Krugminator2. Thanks for the comment, I'm definitely interested in having a
conversation with you about this. Some of what I'm going to say will be controversial or perhaps seem downright ludicrous. I hope you will ask questions where you think I'm mistaken and continue this as a conversation.
MMT treats all spending the same.
MMT as an economic discipline has NOTHING to say about where to spend, those are
political choices. Even if those choices are wrong, MMT is still correct in that, as a discipline it does not prescribe policiy choices it just descibes how the fiat money system has worked since 1971. Understanding the effects of spending and how money are spent are two different things. However, most well-informed MMT'ers will insist that where money is spent matters, but any MMT'er worth their salt should understand that MMT is a description, not a prescription of economics. Thus MMT informs peoples opinions, but those opinions aren't part of MMT.
For example, I can describe to you how solar power works, but if you support solar power policies, that has nothing to do with the description of how solar works. It's your opinion based on your understanding of solar power.
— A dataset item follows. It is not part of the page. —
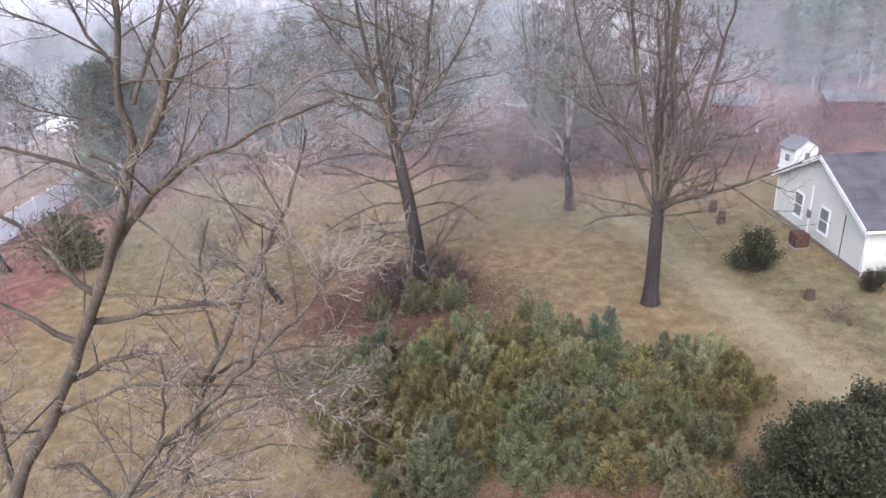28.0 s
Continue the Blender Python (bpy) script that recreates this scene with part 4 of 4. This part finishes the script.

Spending is part of a functioning economy but it isn't the driver.
You are quite right.
If we're going to analogize...how about this one:
Supply is the "driver", demand is the "fuel" and money is the "road".
Without supply, there is nothing else.
Cuba can spend as much money as it wants.
Pointing out that a country can spend as much as it wants teaches us 1 simple lesson. That any nation that has a sovereign free-floating currency can create and spend as much as it wants and this teaches us that spending isn't constrained by taxes.
That's it. That's all you should have taken from that statement if you read that somewhere. If you assumed the rest, that was a mistake on your part. Just as if you asked me if I
can jump off a 10-story roof and I answered; "yes" and assuming that because I answered yes that I assumed that I could do it without facing the consequences that come when I hit the ground.Sovereign money nations can create all the currency they want, but that isn't the same as saying that they should.
MMT completely ignores the supply side.
Can you cite anyone considered an authority
in MMT that has stated that?
Production and inndriven drives standards of living. The goal is to maximize productivity.
Agree 100%, which means the real question is how to achieve it.
The government is wasteful and unproductive.
What does it waste?
If productivity is paramount, then the only way that government spending could be "unproductive" is if the money is used is zero-sum, or the products it purchases is zero-sum.
Now of course productivity has limits, specifically real resources and labor and MMT recognizes that spending is constrained by real resources and labor (productivity) and that overspending will result in inflation (the economic constraint). That should tell you that productivity is pivotal to MMT.
Government spending doesn't face a market test. Government spending takes productive workers and resources from the private sector and puts them to work inefficiently.
That's only true if real resources and labor are unavailable. If there are unemployment and resources available to meet higher levels of demand, then nothing is taken, in fact, the economy in question will experience growth.
The government can overspend and distort prices, this is true, but this is a deeper can of worms I don't want to delve into right now.
Then there are the practical problems with government spending even if you ignore the productivity argument. Government spending isn't a faucet you can turn on and off. You have to pass legislation and figure out how to spend that money. That is time consuming. Then it isn't like you can just turn spending off once it starts. "Nothing is so permanent as a temporary government program."
Most of the money spent each year (about 4/5ths) comes from the private sector. Banks take existing reserves (government money) and expand their balance sheets by creating credit money (banks liability) and depositing the customers promise to pay (asset) and securing it with the banks capital (investor dollars).
The Banking system has been created to be "elastic" so that it can expand or contract based on the demand (or lack of) for goods and services.
Government (Congressional spending) deficits add to banking reserves, government surpluses remove them.
The Fed (which is technically part of the executive branch) can manipulate the number of reserves available
in the banking system, however, it cannot create or destroy them.
The demand for money is measured against available reserves and this is how the interest rates (pre-2008) was set. Post 2008 the Banking system is swamped with reserves so the Fed sets the rate directly by paying interest on reserves.